A church was established in a clearing in the prison camp. It was a church in which all distinctions disappeared. Anglicans, Methodists, Presbyterians, Baptists, worshipped as one; officers and enlisted men, men who at home belonged to different classes but in the church at Chungkai were by need and by saving grace made one. At one end of the clearing “prayerful hands had fashioned a Holy Table of bamboo on which were placed a cross and a lamp. The cross was a simply carved piece of wood; the lamp a tin can with a shoelace as a wick. A roof of palm protected them from the elements.” 
Gordon recollects his first communion at the Chungkai prison camp church.
“The first communion which I attended was memorable. The elements were of our daily life: rice baked into the form of bread and fermented rice water. The solemn words of the fraction were said:
‘Who the same night in which he was betrayed, took bread and when he had blessed it and given thanks, he brake it and said, “Take, eat, this is my body which is broken for you; this do in remembrance of me.”
We broke the bread as it was passed to us and handed it to our neighbour. The elements were returned to the Table, a prayer of thanksgiving said, a hymn sung, and a blessing given. We slipped quietly away into the singing silence of the night, cherishing as we did so our experience of the Communion of the Saints – the Holy Spirit had made us one with our neighbours, one with those at home, one with the faithful in every land, in every age, one with the disciples.” 
Many of the emaciated men who partook of that holy Supper of the Lord never made it alive out of Thailand. The two men who were instrumental in Ernest Gordon’s coming to faith in Christ both died before the liberation.
But you have only to picture that scene and to appreciate what grace and what spiritual power had transformed the hopeless lives of those men and made them so beautiful in the midst of such terrible brutality and suffering.
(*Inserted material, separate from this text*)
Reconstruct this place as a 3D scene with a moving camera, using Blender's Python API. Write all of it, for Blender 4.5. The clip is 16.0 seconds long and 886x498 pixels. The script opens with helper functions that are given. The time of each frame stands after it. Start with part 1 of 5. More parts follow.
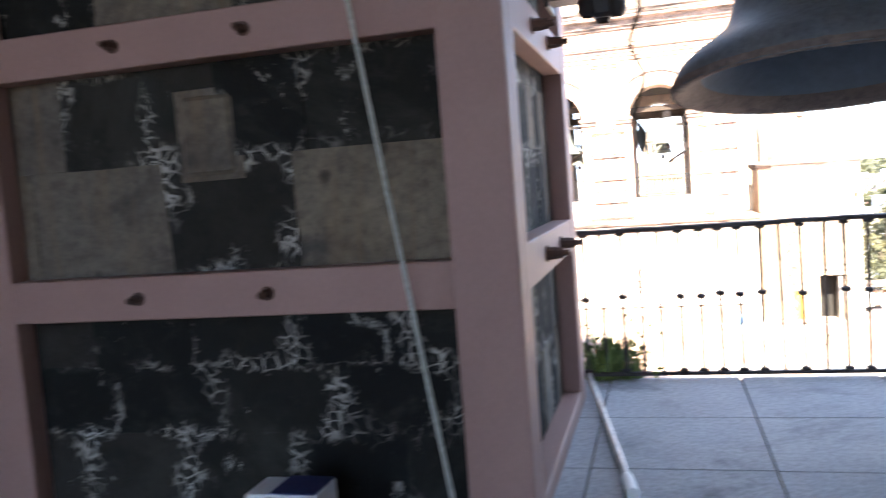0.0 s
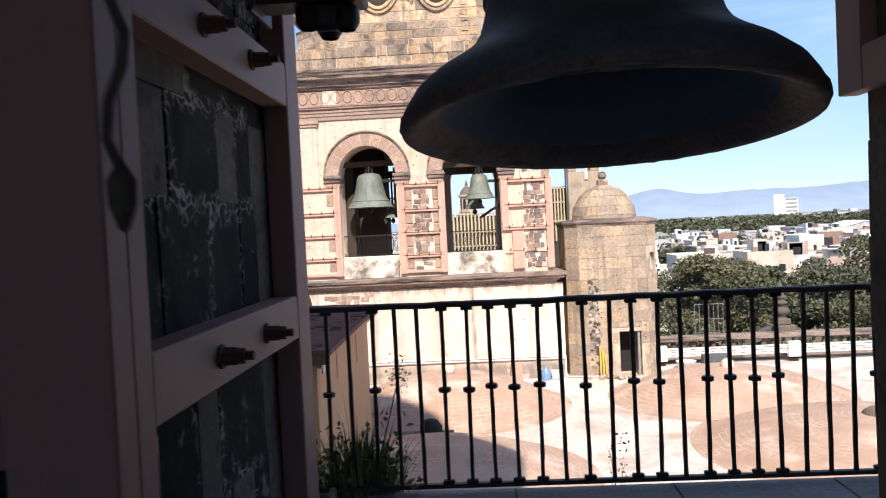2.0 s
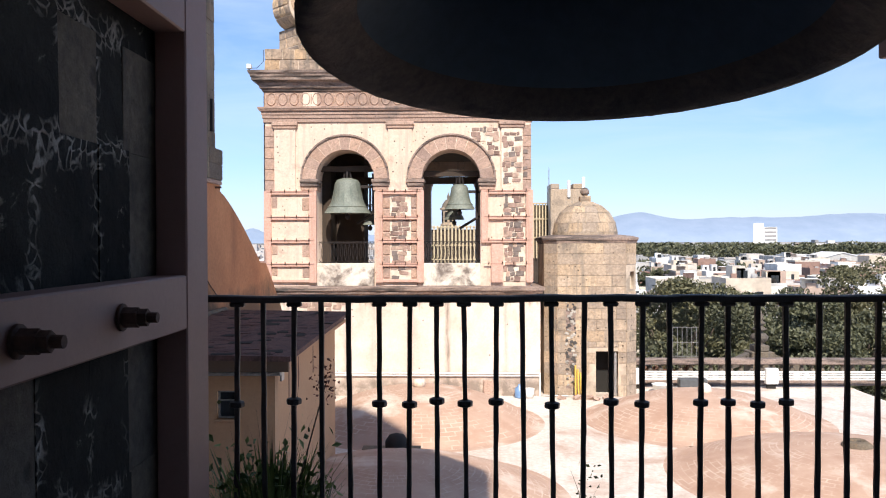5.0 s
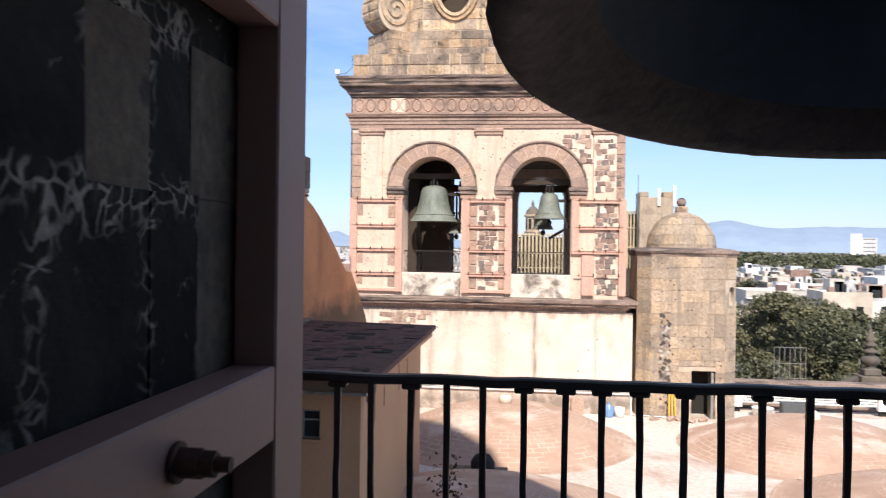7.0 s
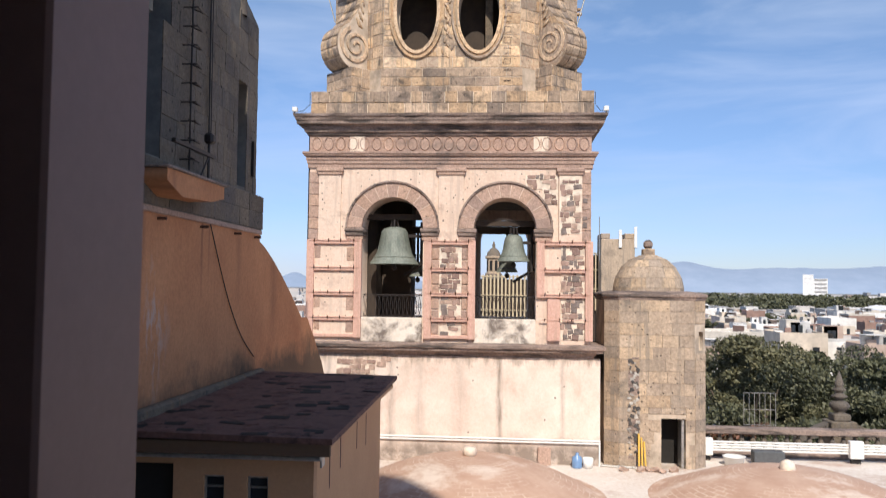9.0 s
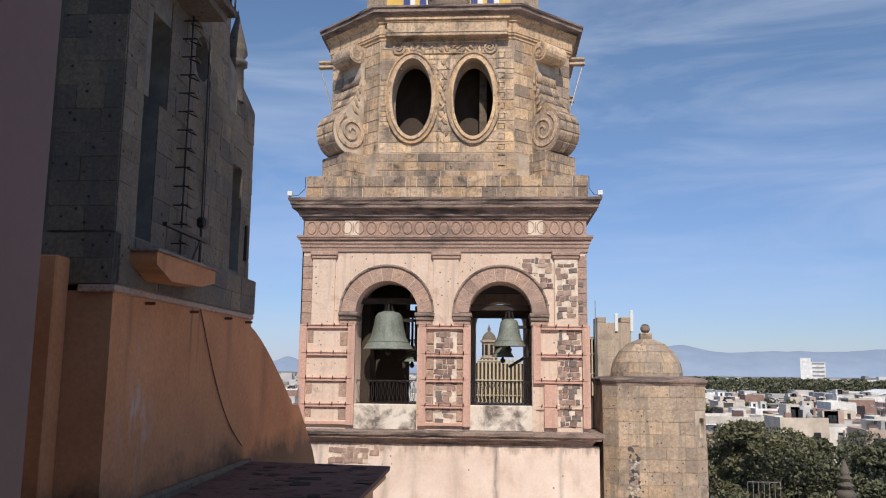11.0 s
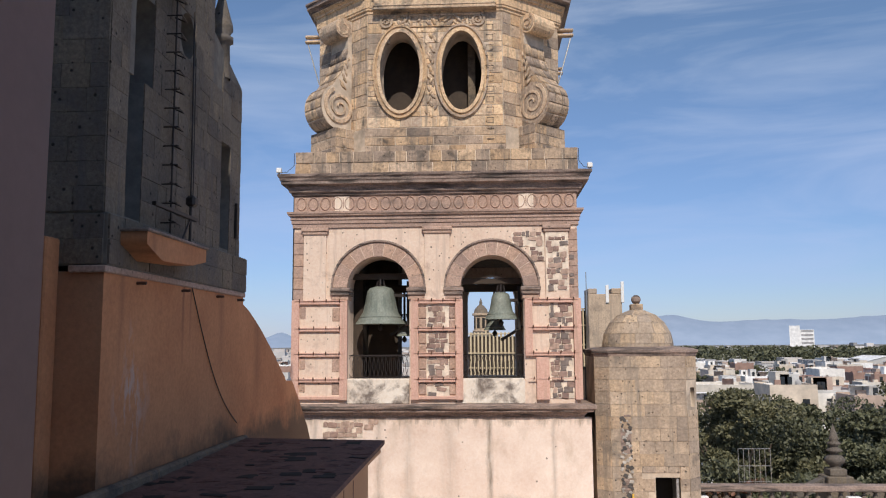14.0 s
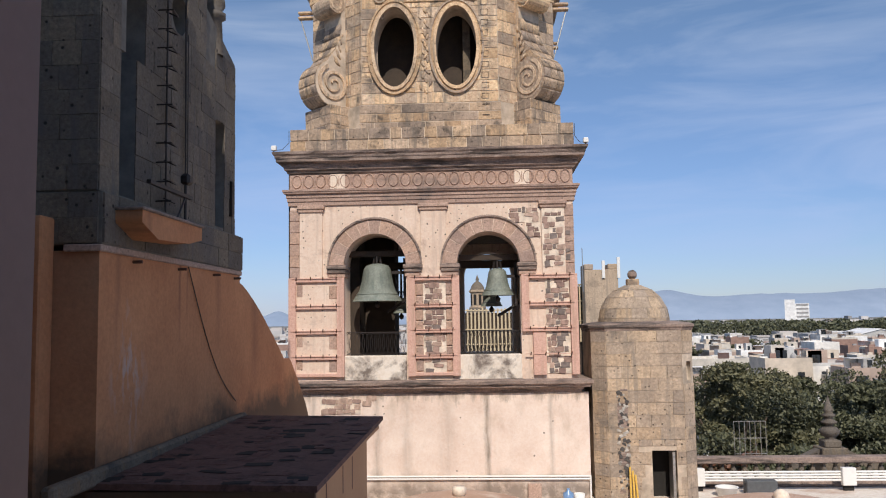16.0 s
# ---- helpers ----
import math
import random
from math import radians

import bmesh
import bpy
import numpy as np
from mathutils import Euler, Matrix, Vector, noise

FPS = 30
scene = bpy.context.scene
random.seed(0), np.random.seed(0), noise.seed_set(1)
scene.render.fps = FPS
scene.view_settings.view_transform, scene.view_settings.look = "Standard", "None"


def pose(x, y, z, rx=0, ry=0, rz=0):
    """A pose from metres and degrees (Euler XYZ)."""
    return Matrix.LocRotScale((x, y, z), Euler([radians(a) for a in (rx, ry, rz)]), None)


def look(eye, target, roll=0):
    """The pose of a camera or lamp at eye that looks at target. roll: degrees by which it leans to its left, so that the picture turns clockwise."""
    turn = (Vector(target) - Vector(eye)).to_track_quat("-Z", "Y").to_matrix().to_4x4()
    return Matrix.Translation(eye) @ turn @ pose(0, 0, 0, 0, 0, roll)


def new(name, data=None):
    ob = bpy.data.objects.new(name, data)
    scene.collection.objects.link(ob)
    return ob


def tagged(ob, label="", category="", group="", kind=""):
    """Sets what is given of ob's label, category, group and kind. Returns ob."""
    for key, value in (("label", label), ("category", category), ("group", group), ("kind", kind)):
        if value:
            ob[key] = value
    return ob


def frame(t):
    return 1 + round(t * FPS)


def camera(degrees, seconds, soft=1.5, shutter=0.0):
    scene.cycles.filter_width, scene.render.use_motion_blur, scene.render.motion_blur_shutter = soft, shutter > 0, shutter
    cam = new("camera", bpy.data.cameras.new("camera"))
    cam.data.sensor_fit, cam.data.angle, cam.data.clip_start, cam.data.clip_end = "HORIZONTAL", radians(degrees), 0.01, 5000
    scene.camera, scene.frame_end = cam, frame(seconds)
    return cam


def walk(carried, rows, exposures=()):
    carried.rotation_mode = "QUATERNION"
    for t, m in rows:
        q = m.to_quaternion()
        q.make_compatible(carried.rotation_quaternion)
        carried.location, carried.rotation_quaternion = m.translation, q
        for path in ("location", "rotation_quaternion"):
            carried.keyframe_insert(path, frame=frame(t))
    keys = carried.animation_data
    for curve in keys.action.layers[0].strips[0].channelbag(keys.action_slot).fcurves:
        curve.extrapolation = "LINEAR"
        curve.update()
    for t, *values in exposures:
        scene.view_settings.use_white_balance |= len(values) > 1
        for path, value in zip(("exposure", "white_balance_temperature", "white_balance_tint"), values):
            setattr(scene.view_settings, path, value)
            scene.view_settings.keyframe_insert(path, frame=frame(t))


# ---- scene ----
# ---------------------------------------------------------------- camera
cam = camera(57.0, 16.0, soft=1.1, shutter=0.5)
PATH = [
    (0, (1.060, -0.546, 1.491), (-1.551, 9.077, 0.729), -4.39),
    (0.5, (1.191, -0.235, 1.545), (-0.293, 9.621, 0.737), -2.88),
    (1, (1.191, 0.121, 1.550), (0.589, 10.087, 0.981), -3.31),
    (1.5, (1.256, 0.457, 1.545), (0.670, 10.428, 1.059), -3.62),
    (2, (1.389, 0.764, 1.527), (0.939, 10.750, 1.242), -2.77),
    (2.5, (1.408, 1.051, 1.491), (1.183, 11.045, 1.208), -2.22),
    (3, (1.402, 1.267, 1.468), (1.378, 11.265, 1.289), -1.89),
    (3.5, (1.545, 1.469, 1.429), (1.247, 11.463, 1.236), -2.03),
    (6, (1.470, 1.760, 1.346), (1.247, 11.758, 1.334), 1.14),
    (6.5, (1.356, 2.164, 1.486), (-0.182, 12.045, 1.523), 1.25),
    (7, (1.206, 2.536, 1.558), (0.006, 12.463, 1.491), 0.79),
    (7.5, (1.152, 2.885, 1.594), (0.370, 12.853, 1.409), 0.73),
    (8, (1.059, 3.341, 1.596), (0.100, 13.294, 1.457), 1.18),
    (8.5, (0.994, 3.588, 1.629), (0.313, 13.565, 1.702), 1.19),
    (9, (1.005, 3.795, 1.655), (0.290, 13.760, 2.098), 0.71),
    (9.5, (1.000, 3.931, 1.663), (0.272, 13.852, 2.679), 0.53),
    (10, (1.002, 4.015, 1.691), (0.303, 13.910, 2.957), 0.56),
    (12.5, (0.976, 4.079, 1.709), (0.387, 13.943, 3.243), 0.31),
    (13, (1.000, 4.031, 1.713), (0.440, 13.920, 3.087), -0.07),
    (13.5, (0.992, 4.061, 1.727), (0.451, 13.964, 3.005), -0.34),
    (14, (0.988, 4.044, 1.720), (0.442, 13.963, 2.864), -0.36),
    (14.5, (0.985, 4.052, 1.696), (0.456, 13.987, 2.698), -0.48),
    (15, (0.990, 4.029, 1.724), (0.479, 13.972, 2.660), -0.68),
    (15.5, (0.989, 4.050, 1.724), (0.483, 13.998, 2.614), -0.85),
    (16, (0.981, 4.063, 1.697), (0.478, 14.013, 2.564), -0.90),
]
EXPOSURES = [(t, stops, 7050 if t < 0.2 else 6650, 12) for t, stops in ((0, 3.05), (0.3, 2.1), (0.5, 1.1), (1, 0.57), (1.5, 0.47), (2, 0.34), (3.5, 0.33), (6, 0.28), (8, 0.14), (9, -0.06), (9.5, -0.05), (10, -0.34), (12.5, -0.40), (16, -0.38))]
walk(cam, [(t, look(eye, target, roll)) for t, eye, target, roll in PATH], EXPOSURES)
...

And there in the middle of that beauty sits the Table of the Lord Jesus Christ. There as a symbol of that love and unity, of that life worthy to be called life, sits the Lord’s Table. And expressing the love for one another and the meaning of their existence that they had found in the most unlikely and inhospitable place in the world was the Lord’s Supper, which they took together, entirely together, as one.
Well, brothers and sisters, the same table that sat in that jungle clearing in Thailand, sits here before you today. And it means the same thing here and now as it did there and then. And it should be unmistakably clear to all of us that when we come to this table it is not to think about or to express or to manifest our differences, but to confess and to practice and to receive a renewed sense that we are all one, members of the same family, partakers of the same salvation, hungry for the same food, committed to the same life, animated by the same love.
They had forgotten that in Corinth and needed very much and very quickly to remember it. We need to remember it too and live remembering it, going away from this table every Lord’s Day determined to love as we have been loved.